Furthermore, on 30 December 2022, The Finance (No 2) Act 10/2022 changed the definition of a licensed investor to exclude the holders of licences “whose licensed activity is mining.” This change means that licensed investors in mining will no longer be entitled to the reduced rates of income tax and other incentives they previously enjoyed even if they meet the threshold of a qualifying degree of export orientation.
These measures are not unique to Zimbabwe – indeed, local beneficiation is commonplace in other mineral rich countries around the world – however, they demonstrate the balancing act that the government faces with regards to attracting foreign direct investment into Zimbabwe, whilst also ensuring that enough value is retained in the country to achieve the government’s vision of becoming an upper middle-income society by 2030. This balancing act will become more pronounced with Zimbabwe’s general elections scheduled to take place in 2023, but the introduction of an incentive framework was a positive starting point, nonetheless.
Capital Markets
Real estate investment trusts (REITS)
The introduction of the REIT deepens Zimbabwe’s capital markets by providing a new investment vehicle through which investors can access affordable quality investments with significantly low costs and tax efficient structures. The amendments to the Collective Investments Schemes Act (24:19) and the Securities and Exchange Act (24:25) in 2019 and 2020, respectively, paved the way for the registration and listing of the first Zimbabwean REIT on the Zimbabwe Stock Exchange (ZSE) in November of 2022.
This has created an additional mechanism through which significant capital has been and will continue to be created, to develop further assets for the benefit of the greater Zimbabwean landscape. The first REIT was seeded by two modern retail developments in Harare, with a combined net estimated income of USD1,712,291 per annum with new REITs in the pipeline.
The introduction of REITs is poised to assist in the revival of the local real estate sector through easy, transparent and regulated accrual of finance for reinvestment. The inaugural REIT offering has also been hailed for its additional support to the Insurance and Pensions Commission (IPEC) and Ministry of Finance and Economic Development in their efforts to provide liquidity to real estate investments and deepen the savings pool through REIT products.
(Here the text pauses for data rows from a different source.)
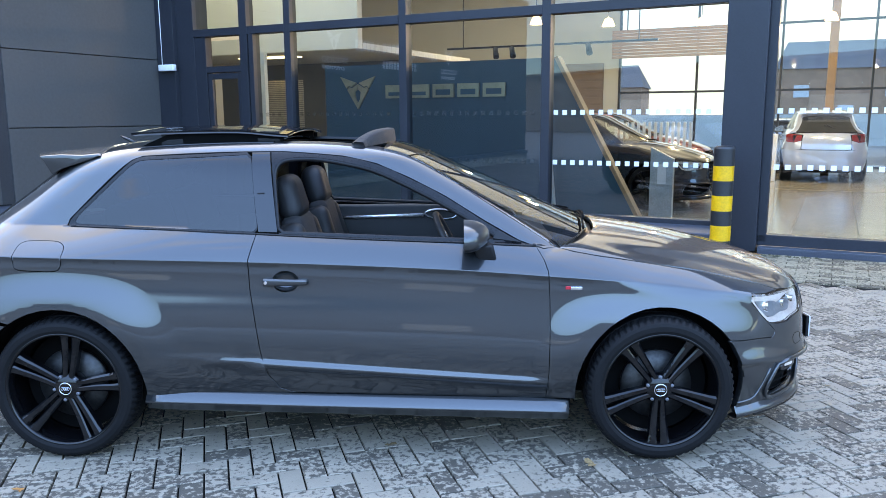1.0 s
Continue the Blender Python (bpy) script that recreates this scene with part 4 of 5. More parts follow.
SPOKES = [spoke_mesh(-1), spoke_mesh(1)]
CENTRE = mesh_of("wheel_centre", *lathe([(0.030, -0.088), (0.046, -0.084), (0.066, -0.072), (0.070, -0.045), (0.06, 0.0)], 40), True)
BOLT = mesh_of("wheel_bolt", *lathe([(0.001, -0.010), (0.007, -0.010), (0.008, -0.004), (0.008, 0.01)], 10), True)
for q, w in ((TYRE, RUBBER), (RIM, WHEEL_BLACK), (HUBCAP, WHEEL_BLACK), (HUB_RING, CHROME), (BRAKE, DISC), (BARREL_DARK, DARK), (SPOKES[0], WHEEL_BLACK), (SPOKES[1], WHEEL_BLACK), (CENTRE, WHEEL_BLACK), (BOLT, CALIPER)):
    q.materials.append(w)
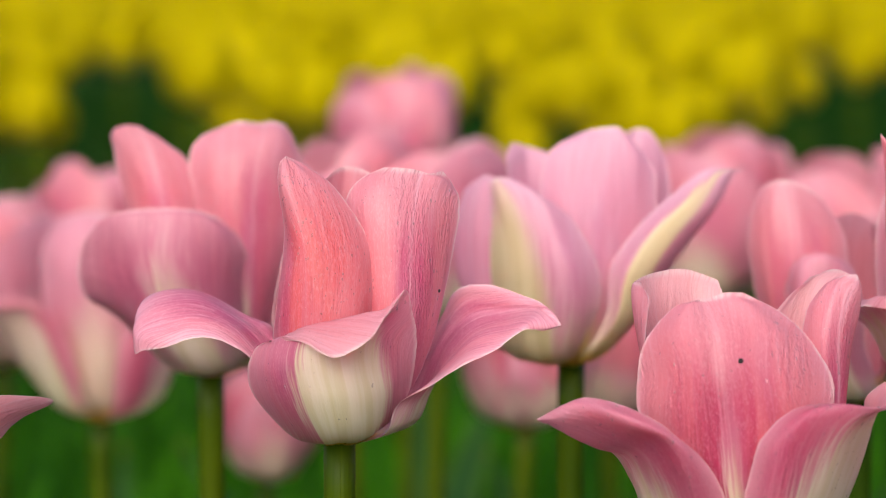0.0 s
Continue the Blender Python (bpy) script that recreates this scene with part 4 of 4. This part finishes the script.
# ---- yellow bed behind ----
rng = random.Random(5)
yellow = plant("yellow_tulip", (0, 2.05, 0.40), whorl(0, SHUT, SHUT, 40, (YELLOW_SKIN,) * 3), 0.004, "yellow tulip in the bed behind the pink ones", "yellow tulips in the bed behind",
               leaves=[(20, 0.32, 0.026, 0.3, 0.05, 3), (150, 0.30, 0.024, 0.4, -0.05, 4), (260, 0.33, 0.026, 0.25, 0.03, 6)], detail=0.35, scale=1.2)
for j in range(15):
    for i in range(-7 - j // 2, 11 + j // 2):
        x, y = i * 0.092 + rng.uniform(-0.035, 0.035), 2.0 + j * 0.105 + rng.uniform(-0.04, 0.04)
        k = rng.uniform(0.84, 1.02)
        if y < 3.4 and not any(lo < x / y < hi and y > near for lo, hi, near in ((-0.26, -0.158, 2.15), (-0.105, 0.0, 2.0), (0.022, 0.125, 2.0))):
            continue
        copy_thing(yellow, pose(x, y, 0, 0, 0, rng.uniform(0, 360)) @ Matrix.Scale(k, 4))


def far_blooms(name, label):
    """Hundreds of egg-shaped yellow heads far off, six lobes each, in one mesh."""
    r = np.random.RandomState(9)
    cols, rows = 12, 6
    a, t = np.linspace(0, 2 * math.pi, cols, endpoint=False), np.linspace(0, 1, rows)
    prof = np.array([0.006, 0.022, 0.026, 0.024, 0.018, 0.008])
    verts, faces, uvs = [], [], []
    for y in np.concatenate([np.arange(3.5, 9.0, 0.12), np.arange(9.0, 14.5, 0.45)]):
        for x in np.arange(-0.25 * y - 0.2, 0.32 * y + 0.2, 0.075 + 0.008 * y if y < 9 else 0.045):
            px, py, pz = x + r.uniform(-0.05, 0.05), y + r.uniform(-0.05, 0.05), r.uniform(0.38, 0.46) + (0.06 if y > 9 else 0) + (0.05 if y > 11 else 0)
            k, ph = r.uniform(0.9, 1.1), r.uniform(0, 6)
            start = len(verts)
            for i in range(rows):
                for j in range(cols):
                    q = prof[i] * k * (1 + 0.12 * math.cos(3 * (a[j] + ph)))
                    verts.append((px + q * math.cos(a[j]), py + q * math.sin(a[j]), pz + 0.062 * k * t[i] * (1 + 0.06 * math.cos(6 * a[j] + ph) * t[i])))
                    uvs.append((j / cols, 0.2 + 0.6 * t[i]))
            for i in range(rows - 1):
                for j in range(cols):
                    faces.append((start + i * cols + j, start + i * cols + (j + 1) % cols, start + (i + 1) * cols + (j + 1) % cols, start + (i + 1) * cols + j))
            faces.append(tuple(start + j for j in range(cols))[::-1])
    tagged(new(name, mesh_of(name, verts, faces, uvs, [YELLOW_SKIN])), label, "flowers", kind="stuff")


far_blooms("far_tulip_heads", "far rows of yellow tulip heads")

# ---- grass and low leaves between the stems ----
def grass(name, x0, x1, y0, y1, count, low, high, material, label, seed):
    """Many bent blades in one mesh."""
    r = np.random.RandomState(seed)
    n = 6
    t = np.linspace(0, 1, n)
    px = np.clip(r.normal((x0 + x1) / 2, (x1 - x0) / 3.2, count), x0 * 2.5, x1 * 2.5)
    py = r.uniform(y0, y1, count) + r.normal(0, 0.08, count) * (1 + 2 * r.rand(count) ** 3)
    py = np.maximum(py, 0.45)
    fade = np.clip(1.25 - np.abs(px - (x0 + x1) / 2) / (x1 - x0), 0.3, 1)
    h, a = r.uniform(low, high, count) * fade, r.uniform(0, 6.283, count)
    bend, w = r.uniform(0.05, 0.45, count) * h, r.uniform(0.002, 0.006, count)
    cx = px[:, None] + np.cos(a)[:, None] * bend[:, None] * t[None] ** 2
    cy = py[:, None] + np.sin(a)[:, None] * bend[:, None] * t[None] ** 2
    cz = h[:, None] * (t - 0.12 * t ** 3)[None] - 0.02
    wid = w[:, None] * (1 - t ** 2)[None] + 0.0001
    sx, sy = -np.sin(a)[:, None] * wid, np.cos(a)[:, None] * wid
    rows = [np.stack([cx - sx, cy - sy, cz], -1), np.stack([cx + np.cos(a)[:, None] * wid * 0.5, cy + np.sin(a)[:, None] * wid * 0.5, cz], -1), np.stack([cx + sx, cy + sy, cz], -1)]
    p = np.stack(rows, 2)
    ids = np.arange(count * n * 3).reshape(count, n, 3)
    f = np.concatenate([np.stack([ids[:, :-1, k], ids[:, :-1, k + 1], ids[:, 1:, k + 1], ids[:, 1:, k]], -1).reshape(-1, 4) for k in range(2)])
    uv = np.stack(np.broadcast_arrays(np.array([0, 0.5, 1.0])[None, None], t[None, :, None] + 0 * px[:, None, None]), -1).reshape(-1, 2)
    tagged(new(name, mesh_of(name, p.reshape(-1, 3), f, uv, [material])), label, "grass", kind="stuff")


grass("grass", -1.5, 1.7, 0.60, 2.0, 32000, 0.12, 0.30, GRASS, "fresh green grass and low leaves between the stems", 3)
grass("foliage", -2.0, 2.4, 1.95, 4.3, 24000, 0.18, 0.36, LEAF, "dark green tulip leaves of the yellow bed", 4)
grass("far_foliage", -3.0, 3.6, 4.2, 9.5, 12000, 0.25, 0.42, LEAF, "dark green leaves under the far yellow rows", 6)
The REIT product is set to improve confidence in the capital markets with the pending declaration of dividends and development of infrastructure.
The Victoria Falls Stock Exchange (VFX)
Despite initial challenges attracting investors, the VFX is fully operational and is steadily gaining traction. Operating in a Special Economic Zone, the VFX attracts investors particularly as it exclusively operates using the United States dollar, it has lower trading fees and more flexible exchange control requirements than the Zimbabwe Stock Exchange. It currently has seven listed companies with more expected to be registered shortly.
Renewable Energy
Zimbabwe currently holds vast renewable energy resources, with primary sources being hydro, solar, wind, biomass, sawmill waste, biogas and forestry waste. Currently the energy supply in Zimbabwe is 70% hydropower and 29% coal. Zimbabwe relies heavily on the hydro power plant situated in Kariba and its thermal power plants which generate a total of 1,970 MW per year. However, power generation at these stations is often limited due to reliance on dilapidated infrastructure and climate change, which has resulted in low water levels at the main hydro plant in Kariba.
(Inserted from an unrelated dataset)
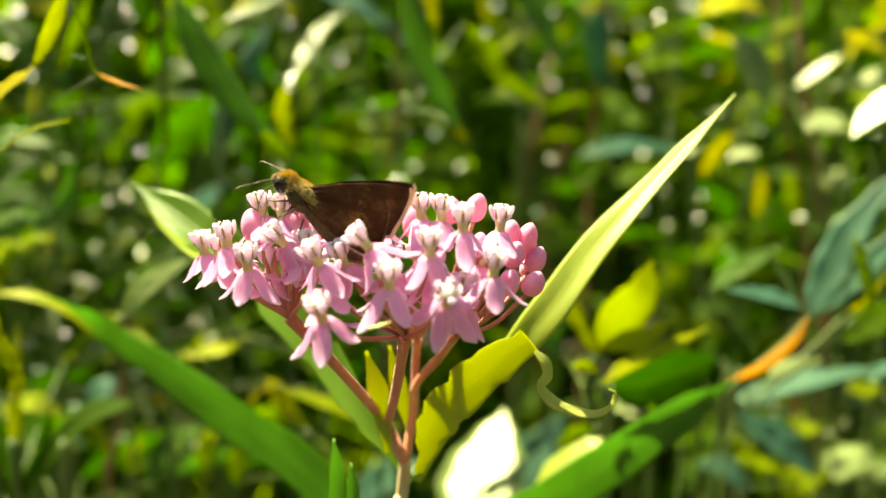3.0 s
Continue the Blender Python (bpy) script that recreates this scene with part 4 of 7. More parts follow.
sprig("broad-leaved weed in half shade", MAT_GREEN_STEM, [(-0.1295, 0.3931, 0.8983), (-0.1084, 0.3293, 0.9625), (-0.1065, 0.3358, 1.0223), (-0.1043, 0.3369, 1.0332)],
      [(MAT_BLUE, [(-0.1022, 0.3361, 1.0264), (-0.1057, 0.3347, 1.0128), (-0.1098, 0.3324, 0.9910)], 13.1, UPF),
       (MAT_WEED, [(-0.1464, 0.3432, 0.9906), (-0.1323, 0.3447, 1.0075), (-0.1154, 0.3458, 1.0201), (-0.0985, 0.3462, 1.0272)], 22.5, (0.45, -0.8, -0.4)),
       (MAT_WEED, [(-0.1540, 0.3674, 1.0271), (-0.1391, 0.3684, 1.0390), (-0.1183, 0.3680, 1.0390)], 20.9, UPF),
       (MAT_BLUE, [(-0.1522, 0.3791, 0.9503), (-0.1396, 0.3806, 0.9660), (-0.1207, 0.3819, 0.9817)], 18.9, UPF)], 0.0012)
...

Due to the challenges being faced by Zimbabwe from a power generation perspective, there has been an increased focus on solar energy as a means of diversifying Zimbabwe’s power generation framework. Zimbabwe’s location and climate provide an attractive opportunity for investment in solar energy technology and the government is looking to provide incentives to attract investment in solar energy.
The low electrification rate in Zimbabwe presents plenty of opportunities for either direct investment as an independent power producer (IPPs) in the sector or joint venture participation with the power utility. There are also opportunities in the coal, biomass and waste, and oil and gas sectors.
The country has large deposits of coal resources. The large deposits and the good quality ore present an opportunity for investment in the exploration of the deposits, mining and extraction of coal and developing the existing infrastructure to bring it up to speed with new technologies.
Biomass and waste also present an investment opportunity for power generation. The country has huge deposits of wood waste, municipal waste and agricultural waste which can be used to generate power. This remains an untapped area which can be potentially exploited in the next ten years. The main issues are a lack of funding into the exploration of the resource and infrastructure to build a base for the use of this alternative source of power.
Another upstream investment opportunity is in the potential availability of petroleum and gas in Muzarabani, currently at exploration stage. The result of this first phase of the project could potentially unlock opportunities in the midstream and downstream sectors in the coming years.